• [Work to be completed]: Please quote only the lines that start at the one with "Continue the Blender" and go on to the last line of the data, both ends kept.

• [Source excerpt]:
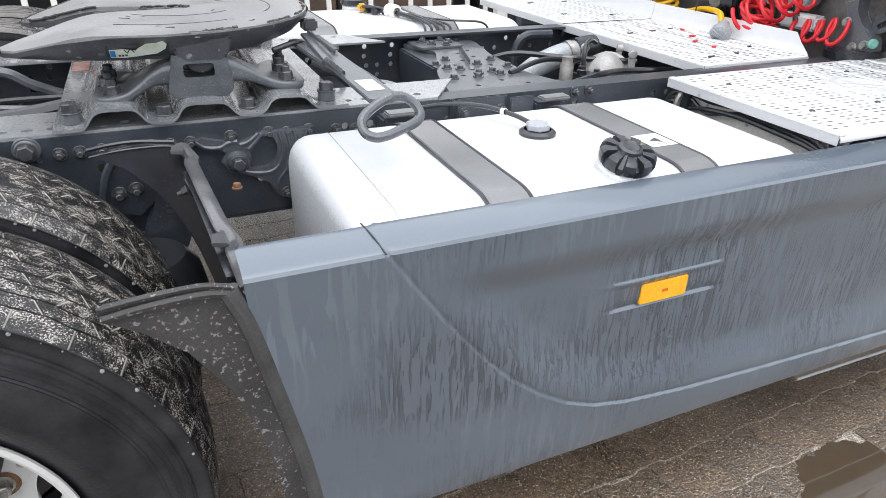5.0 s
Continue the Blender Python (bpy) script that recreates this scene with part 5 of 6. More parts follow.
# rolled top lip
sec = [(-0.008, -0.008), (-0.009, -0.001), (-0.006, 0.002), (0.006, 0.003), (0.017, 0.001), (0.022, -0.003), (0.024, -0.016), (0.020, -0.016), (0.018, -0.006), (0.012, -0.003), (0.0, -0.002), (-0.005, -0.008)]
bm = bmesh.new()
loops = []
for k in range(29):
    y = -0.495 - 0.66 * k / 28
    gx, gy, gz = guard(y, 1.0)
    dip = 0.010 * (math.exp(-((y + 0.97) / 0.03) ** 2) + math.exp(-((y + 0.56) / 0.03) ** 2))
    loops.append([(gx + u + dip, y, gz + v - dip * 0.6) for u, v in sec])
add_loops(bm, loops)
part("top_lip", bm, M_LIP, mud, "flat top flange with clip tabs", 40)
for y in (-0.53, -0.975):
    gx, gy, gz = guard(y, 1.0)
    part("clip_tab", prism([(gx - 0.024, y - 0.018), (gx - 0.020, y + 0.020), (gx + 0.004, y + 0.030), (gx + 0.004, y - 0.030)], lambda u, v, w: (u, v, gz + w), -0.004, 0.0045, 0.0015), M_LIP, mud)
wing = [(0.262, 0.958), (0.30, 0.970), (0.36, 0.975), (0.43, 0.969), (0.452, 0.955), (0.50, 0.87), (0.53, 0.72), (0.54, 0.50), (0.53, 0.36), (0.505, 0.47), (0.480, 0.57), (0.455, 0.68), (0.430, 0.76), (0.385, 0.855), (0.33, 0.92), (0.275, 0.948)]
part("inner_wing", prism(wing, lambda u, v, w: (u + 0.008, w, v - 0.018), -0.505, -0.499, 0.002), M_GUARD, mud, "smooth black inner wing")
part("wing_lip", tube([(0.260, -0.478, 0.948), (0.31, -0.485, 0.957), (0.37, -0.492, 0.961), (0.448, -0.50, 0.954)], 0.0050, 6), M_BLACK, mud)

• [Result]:
Continue the Blender Python (bpy) script that recreates this scene with part 5 of 6. More parts follow.
# rolled top lip
sec = [(-0.008, -0.008), (-0.009, -0.001), (-0.006, 0.002), (0.006, 0.003), (0.017, 0.001), (0.022, -0.003), (0.024, -0.016), (0.020, -0.016), (0.018, -0.006), (0.012, -0.003), (0.0, -0.002), (-0.005, -0.008)]
bm = bmesh.new()
loops = []
for k in range(29):
    y = -0.495 - 0.66 * k / 28
    gx, gy, gz = guard(y, 1.0)
    dip = 0.010 * (math.exp(-((y + 0.97) / 0.03) ** 2) + math.exp(-((y + 0.56) / 0.03) ** 2))
    loops.append([(gx + u + dip, y, gz + v - dip * 0.6) for u, v in sec])
add_loops(bm, loops)
part("top_lip", bm, M_LIP, mud, "flat top flange with clip tabs", 40)
for y in (-0.53, -0.975):
    gx, gy, gz = guard(y, 1.0)
    part("clip_tab", prism([(gx - 0.024, y - 0.018), (gx - 0.020, y + 0.020), (gx + 0.004, y + 0.030), (gx + 0.004, y - 0.030)], lambda u, v, w: (u, v, gz + w), -0.004, 0.0045, 0.0015), M_LIP, mud)
wing = [(0.262, 0.958), (0.30, 0.970), (0.36, 0.975), (0.43, 0.969), (0.452, 0.955), (0.50, 0.87), (0.53, 0.72), (0.54, 0.50), (0.53, 0.36), (0.505, 0.47), (0.480, 0.57), (0.455, 0.68), (0.430, 0.76), (0.385, 0.855), (0.33, 0.92), (0.275, 0.948)]
part("inner_wing", prism(wing, lambda u, v, w: (u + 0.008, w, v - 0.018), -0.505, -0.499, 0.002), M_GUARD, mud, "smooth black inner wing")
part("wing_lip", tube([(0.260, -0.478, 0.948), (0.31, -0.485, 0.957), (0.37, -0.492, 0.961), (0.448, -0.50, 0.954)], 0.0050, 6), M_BLACK, mud)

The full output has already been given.